The Ping Identity Data Governance Broker provides OAuth 2 and OpenID Connect services, which authorize clients for data access and allow clients to obtain an end user’s authentication state.
The OAuth 2 framework defines several methods by which a client may obtain authorization to access protected resources using an access token. The access token represents authorization granted by an end user to the client for a set of scopes. Scopes are simple string identifiers understood by both the authorization server and the resource server to represent units of access. For example, a scope called ‘contact_info’ could represent access to a user’s email address and phone number. The client may use the access token as a credential for accessing data on a resource server.
At a very high level, OAuth 2 authorization works like this: A client makes an authorization request for a specific set of scopes; the end user logs in (if not already logged in), then grants authorization by consenting to share the specific data represented by the requested scopes; and the Data Governance Broker (the authorization server) provides the client with an access token.

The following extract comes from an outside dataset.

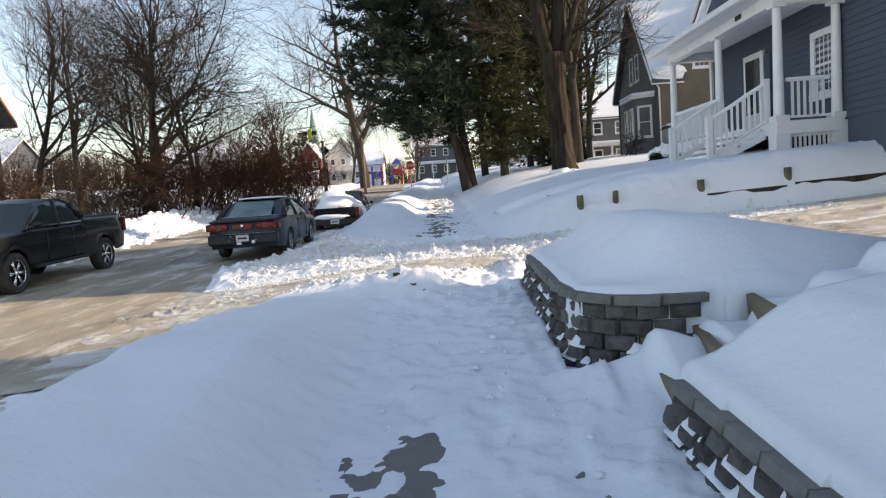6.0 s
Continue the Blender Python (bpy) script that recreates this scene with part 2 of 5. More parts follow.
# ---- mesh helpers ----
class Geo:
    """Vertices and faces gathered for one mesh."""

    def __init__(self):
        self.v, self.f = [], []

    def box(self, c, s, rz=0.0, ry=0.0, rx=0.0, taper=1.0):
        m = Matrix.Translation(c) @ Euler((radians(rx), radians(ry), radians(rz))).to_matrix().to_4x4()
        b = len(self.v)
        for k in (-0.5, 0.5):
            t = taper if k > 0 else 1.0
            for i, j in ((-0.5, -0.5), (0.5, -0.5), (0.5, 0.5), (-0.5, 0.5)):
                self.v.append(tuple(m @ Vector((i * s[0] * t, j * s[1] * t, k * s[2]))))
        for q in ((3, 2, 1, 0), (4, 5, 6, 7), (0, 1, 5, 4), (1, 2, 6, 5), (2, 3, 7, 6), (3, 0, 4, 7)):
            self.f.append(tuple(b + i for i in q))
        return self

    def tube(self, p0, p1, r0, r1=None, n=8, caps=True):
        p0, p1 = Vector(p0), Vector(p1)
        r1 = r0 if r1 is None else r1
        d = (p1 - p0)
        a = d.orthogonal().normalized()
        c = d.normalized().cross(a)
        b = len(self.v)
        for p, r in ((p0, r0), (p1, r1)):
            for i in range(n):
                w = 2 * math.pi * i / n
                self.v.append(tuple(p + a * (math.cos(w) * r) + c * (math.sin(w) * r)))
        for i in range(n):
            j = (i + 1) % n
            self.f.append((b + i, b + j, b + n + j, b + n + i))
        if caps:
            self.f.append(tuple(b + n - 1 - i for i in range(n)))
            self.f.append(tuple(b + n + i for i in range(n)))
        return self

    def path(self, pts, radii, n=6):
        """A tapering tube along several points, rings shared."""
        b = len(self.v)
        pts = [Vector(p) for p in pts]
        ref = (pts[-1] - pts[0]).orthogonal().normalized()
        for k, (p, r) in enumerate(zip(pts, radii)):
            d = (pts[min(k + 1, len(pts) - 1)] - pts[max(k - 1, 0)]).normalized()
            a = (ref - d * ref.dot(d)).normalized()
            c = d.cross(a)
            for i in range(n):
                w = 2 * math.pi * i / n
                self.v.append(tuple(p + a * (math.cos(w) * r) + c * (math.sin(w) * r)))
        for k in range(len(pts) - 1):
            for i in range(n):
                j = (i + 1) % n
                self.f.append((b + k * n + i, b + k * n + j, b + (k + 1) * n + j, b + (k + 1) * n + i))
        self.f.append(tuple(b + n - 1 - i for i in range(n)))
        e = b + (len(pts) - 1) * n
        self.f.append(tuple(e + i for i in range(n)))
        return self

    def prism(self, poly, axis, a, b):
        """A flat polygon (pairs) pushed along an axis from a to b: axis x takes (y, z), y takes (x, z), z takes (x, y)."""
        k, n = len(self.v), len(poly)
        put = {"x": lambda q, h: (h, q[0], q[1]), "y": lambda q, h: (q[0], h, q[1]), "z": lambda q, h: (q[0], q[1], h)}[axis]
        self.v += [put(q, a) for q in poly] + [put(q, b) for q in poly]
        self.f += [tuple(k + i for i in range(n)), tuple(k + n + i for i in reversed(range(n)))]
        for i in range(n):
            j = (i + 1) % n
            self.f.append((k + i, k + n + i, k + n + j, k + j))
        return self

    def slab(self, corners, thick):
        """A sheet with four corners, thickened along its normal."""
        c = [Vector(p) for p in corners]
        nrm = (c[1] - c[0]).cross(c[3] - c[0]).normalized() * thick
        k = len(self.v)
        self.v += [tuple(p) for p in c] + [tuple(p + nrm) for p in c]
        self.f += [(k + 3, k + 2, k + 1, k), (k + 4, k + 5, k + 6, k + 7)]
        for i in range(4):
            j = (i + 1) % 4
            self.f.append((k + i, k + j, k + 4 + j, k + 4 + i))
        return self

    def blob(self, c, s, seed=0, rough=0.25, n=10, m=7):
        """An uneven rounded lump."""
        k = len(self.v)
        off = Vector((seed * 3.1, seed * 1.7, seed * 2.3))
        for i in range(m + 1):
            th = math.pi * i / m
            for j in range(n):
                ph = 2 * math.pi * j / n
                d = Vector((math.sin(th) * math.cos(ph), math.sin(th) * math.sin(ph), math.cos(th)))
                r = 1 + rough * noise.noise(d * 1.7 + off)
                self.v.append((c[0] + d.x * s[0] * r, c[1] + d.y * s[1] * r, c[2] + d.z * s[2] * r))
        for i in range(m):
            for j in range(n):
                q = (j + 1) % n
                self.f.append((k + i * n + j, k + (i + 1) * n + j, k + (i + 1) * n + q, k + i * n + q))
        return self

    def mesh(self, name, material, smooth=False):
        me = bpy.data.meshes.new(name)
        me.from_pydata(self.v, [], self.f)
        me.materials.append(material)
        if smooth:
            me.polygons.foreach_set("use_smooth", [True] * len(me.polygons))
        me.update()
        return me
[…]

The access token is time-limited and revocable, and for most request types, the user’s private credentials need never be exposed to the client.
OpenID Connect builds upon the OAuth 2 framework by adding an entity called an ID token, which represents an end user’s authentication state at the server. It also defines the UserInfo endpoint, used for obtaining read-only profile data about the authenticated user. A client makes an authentication request by making an OAuth 2 request including certain OpenID Connect-specific parameter values. As with an authorization request, the end user logs in (if not already logged in), then grants authorization; and the Data Governance Broker returns an ID token and (optionally) an access token to the client. In this way, the Data Governance Broker acts as a single sign-on server, handling user authentication on behalf of applications.